Exercise details
Only one span of the listing below is wanted: the lines from the one with "8. More parts follow." through the one with "return n.mat", reproduced exactly, both ends kept.

── The data ──

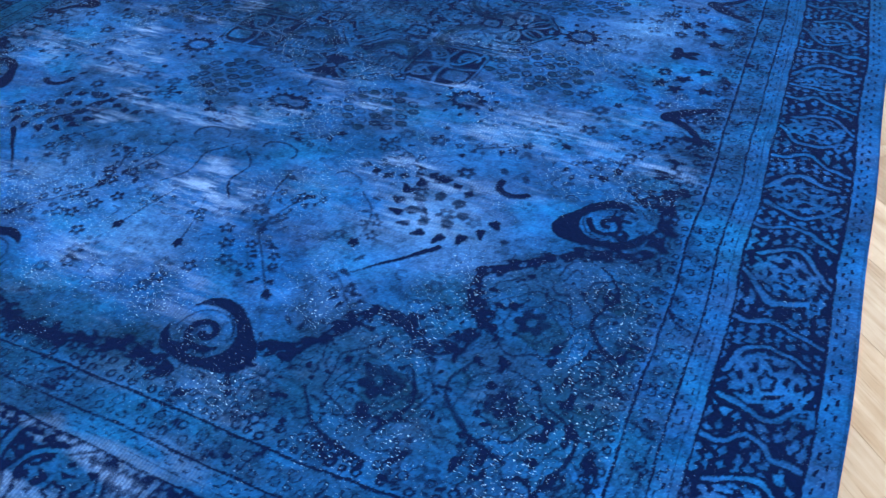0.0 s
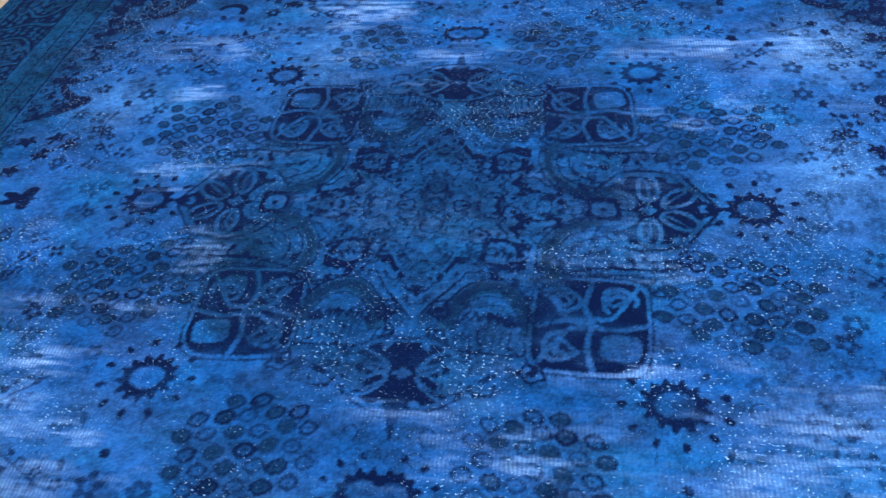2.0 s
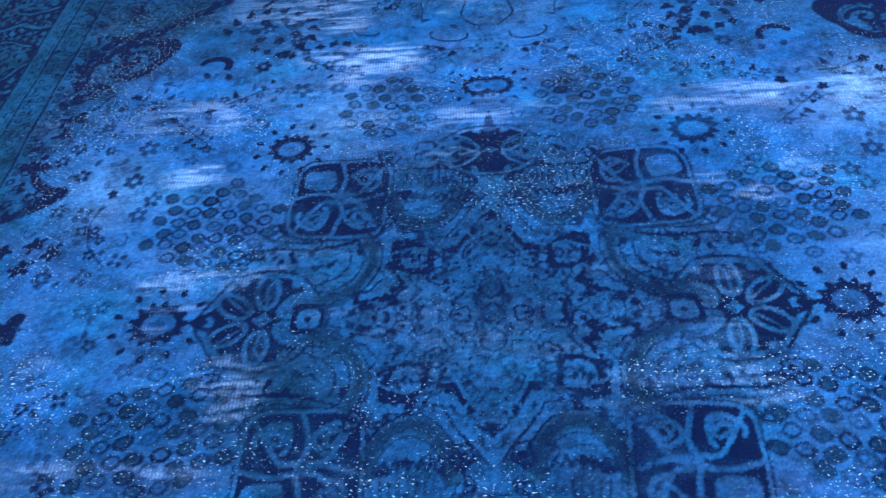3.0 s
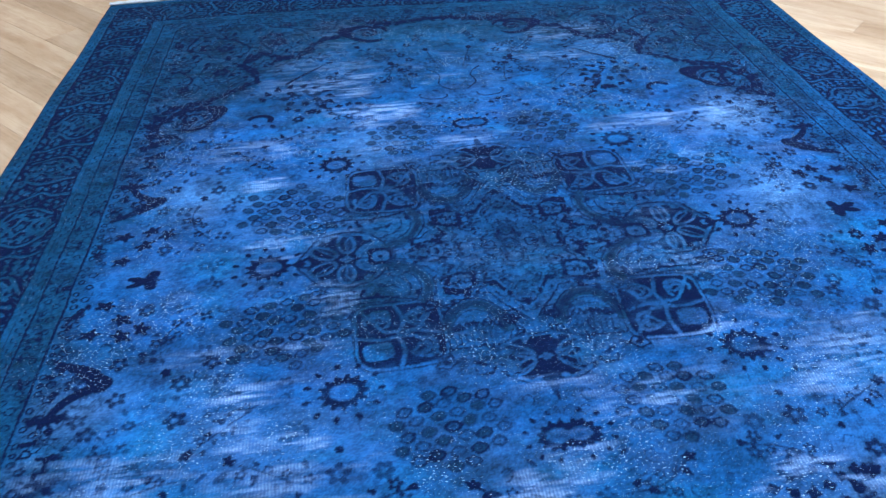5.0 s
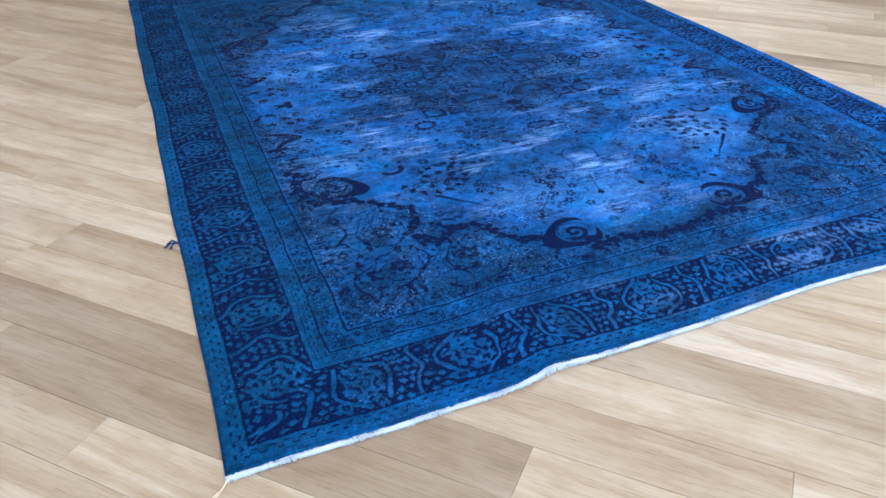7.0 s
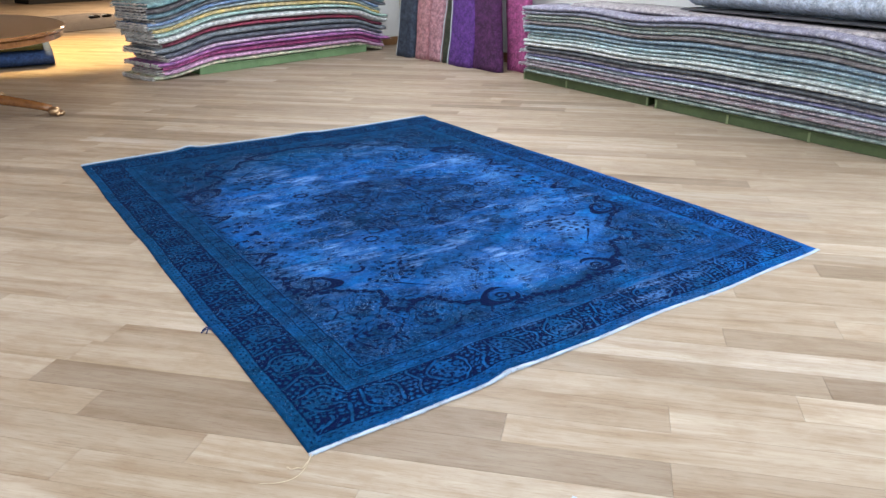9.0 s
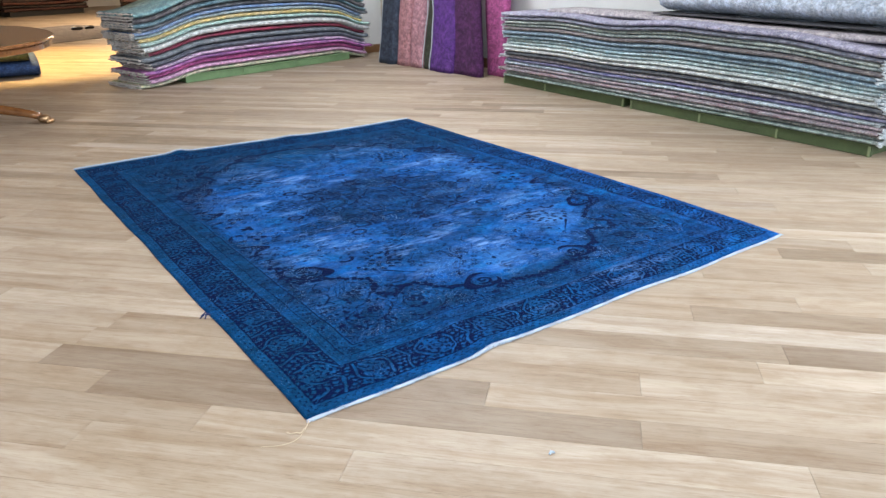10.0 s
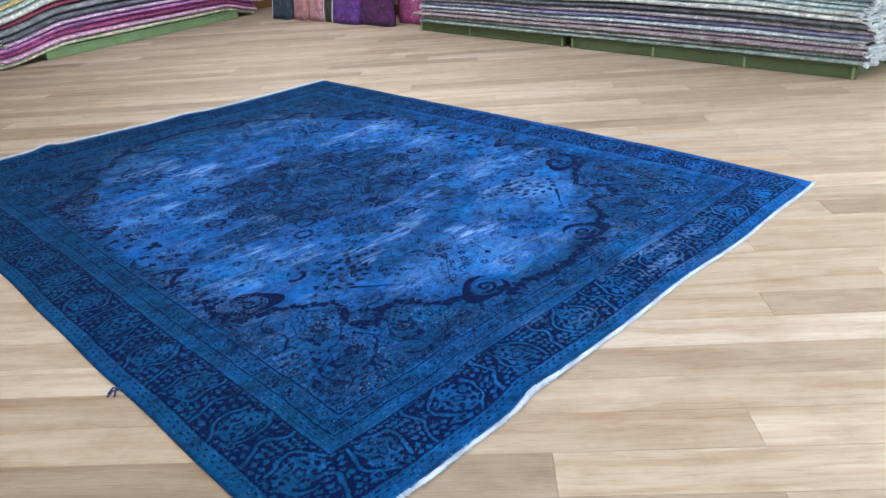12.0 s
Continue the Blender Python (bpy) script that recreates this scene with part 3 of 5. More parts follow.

───
── The data ──

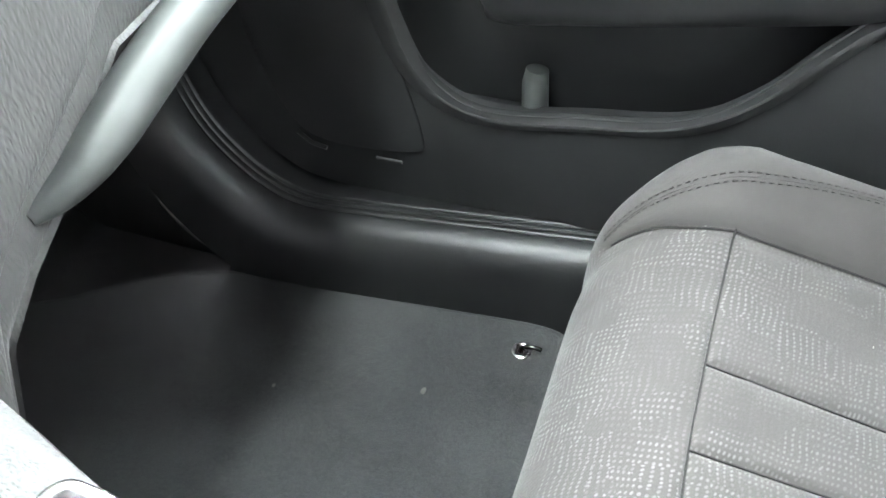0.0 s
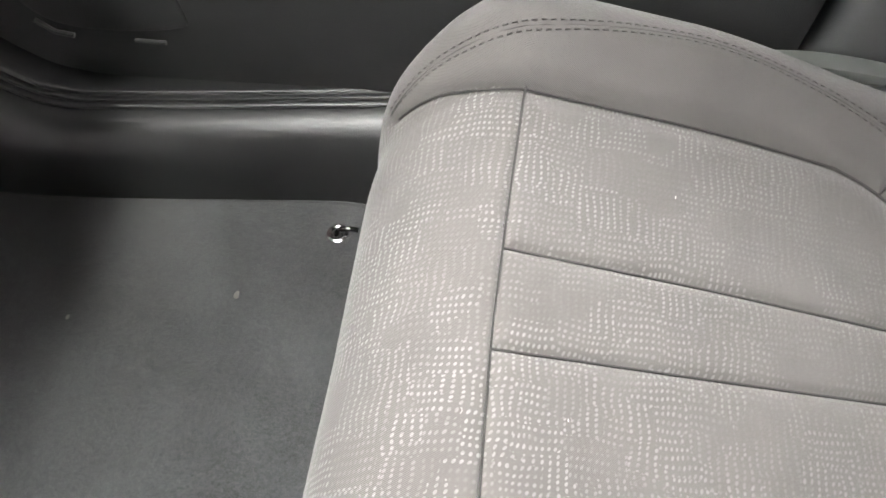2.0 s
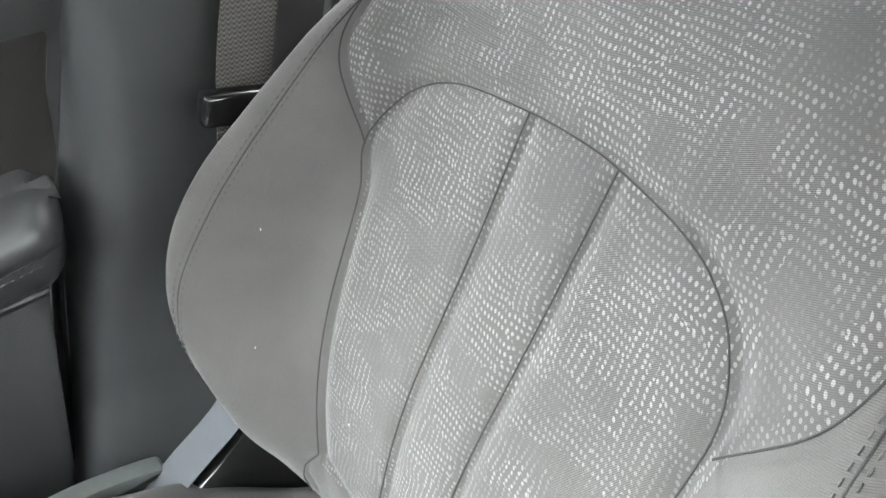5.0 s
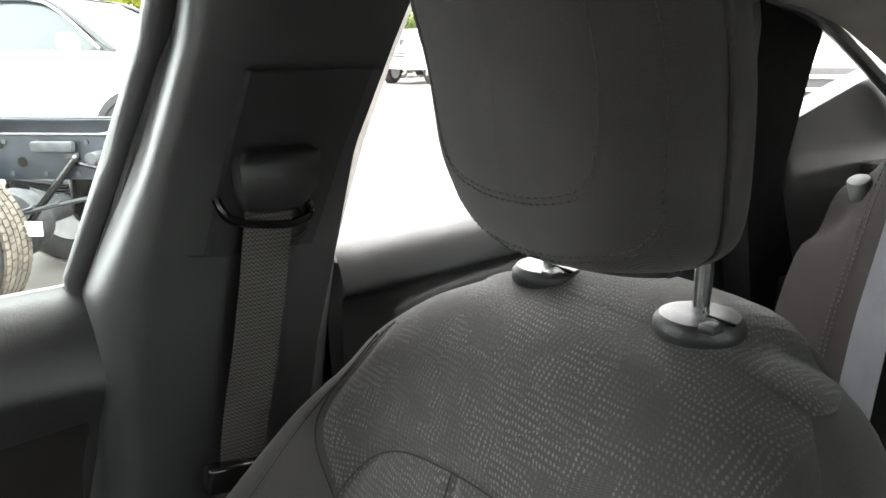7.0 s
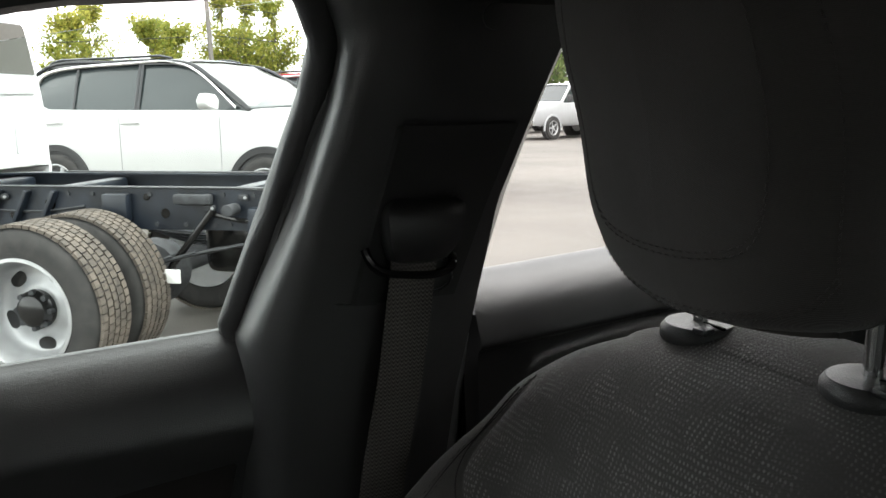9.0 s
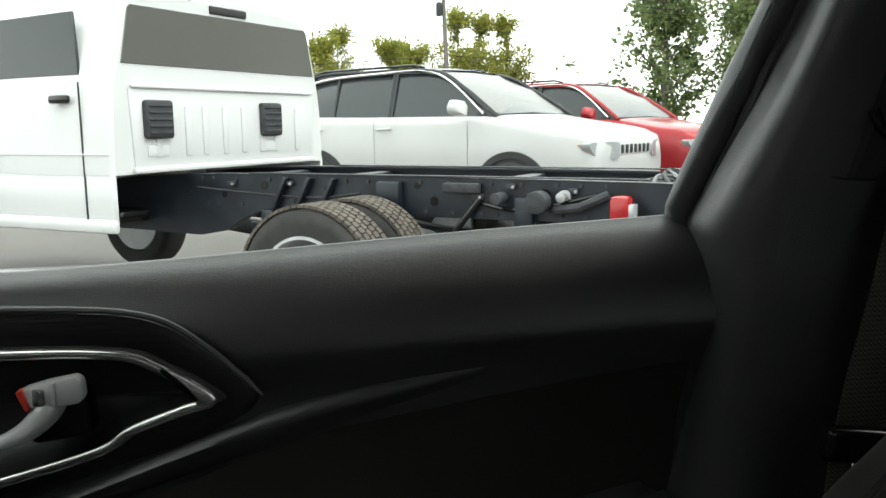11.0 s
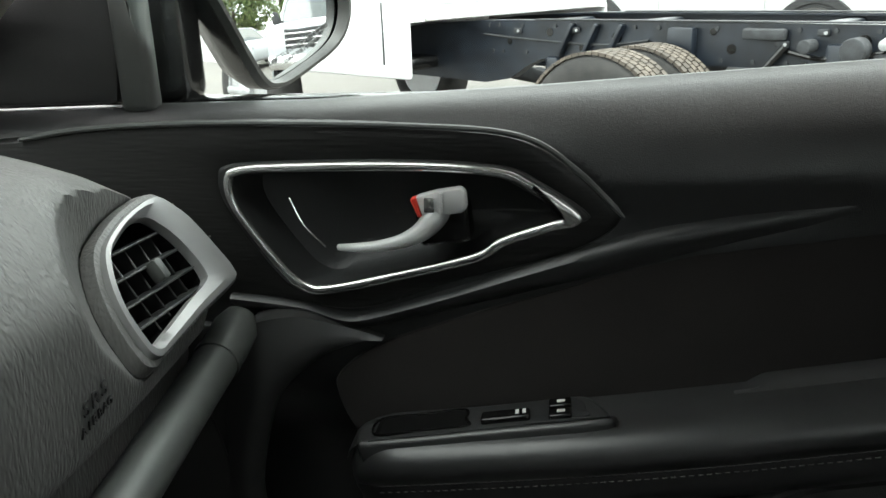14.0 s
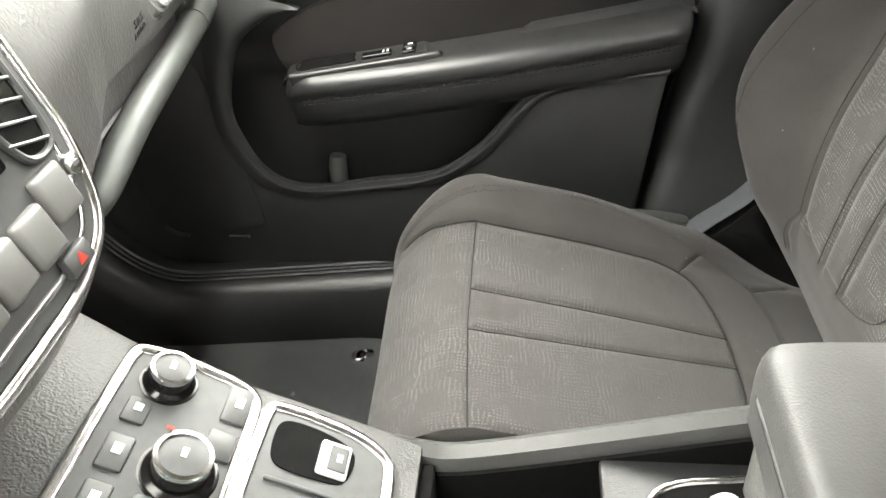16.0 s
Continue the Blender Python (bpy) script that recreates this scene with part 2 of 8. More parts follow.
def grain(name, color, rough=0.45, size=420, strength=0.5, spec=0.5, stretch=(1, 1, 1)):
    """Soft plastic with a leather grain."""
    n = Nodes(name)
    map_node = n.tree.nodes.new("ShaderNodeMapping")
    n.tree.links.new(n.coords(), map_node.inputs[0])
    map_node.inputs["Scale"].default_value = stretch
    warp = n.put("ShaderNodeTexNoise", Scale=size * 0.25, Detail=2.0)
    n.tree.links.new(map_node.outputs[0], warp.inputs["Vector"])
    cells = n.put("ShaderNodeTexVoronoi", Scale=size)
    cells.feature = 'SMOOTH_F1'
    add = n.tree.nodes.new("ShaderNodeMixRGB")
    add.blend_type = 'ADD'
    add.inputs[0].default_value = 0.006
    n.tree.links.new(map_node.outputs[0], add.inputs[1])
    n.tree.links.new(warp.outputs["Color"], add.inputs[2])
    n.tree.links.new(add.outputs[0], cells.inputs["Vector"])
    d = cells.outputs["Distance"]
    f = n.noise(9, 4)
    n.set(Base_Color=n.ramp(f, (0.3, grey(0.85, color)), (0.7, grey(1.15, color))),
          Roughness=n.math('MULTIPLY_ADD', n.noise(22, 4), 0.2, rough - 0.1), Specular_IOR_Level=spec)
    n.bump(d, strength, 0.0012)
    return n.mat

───

Answer to the exercise
Continue the Blender Python (bpy) script that recreates this scene with part 2 of 8. More parts follow.
def grain(name, color, rough=0.45, size=420, strength=0.5, spec=0.5, stretch=(1, 1, 1)):
    """Soft plastic with a leather grain."""
    n = Nodes(name)
    map_node = n.tree.nodes.new("ShaderNodeMapping")
    n.tree.links.new(n.coords(), map_node.inputs[0])
    map_node.inputs["Scale"].default_value = stretch
    warp = n.put("ShaderNodeTexNoise", Scale=size * 0.25, Detail=2.0)
    n.tree.links.new(map_node.outputs[0], warp.inputs["Vector"])
    cells = n.put("ShaderNodeTexVoronoi", Scale=size)
    cells.feature = 'SMOOTH_F1'
    add = n.tree.nodes.new("ShaderNodeMixRGB")
    add.blend_type = 'ADD'
    add.inputs[0].default_value = 0.006
    n.tree.links.new(map_node.outputs[0], add.inputs[1])
    n.tree.links.new(warp.outputs["Color"], add.inputs[2])
    n.tree.links.new(add.outputs[0], cells.inputs["Vector"])
    d = cells.outputs["Distance"]
    f = n.noise(9, 4)
    n.set(Base_Color=n.ramp(f, (0.3, grey(0.85, color)), (0.7, grey(1.15, color))),
          Roughness=n.math('MULTIPLY_ADD', n.noise(22, 4), 0.2, rough - 0.1), Specular_IOR_Level=spec)
    n.bump(d, strength, 0.0012)
    return n.mat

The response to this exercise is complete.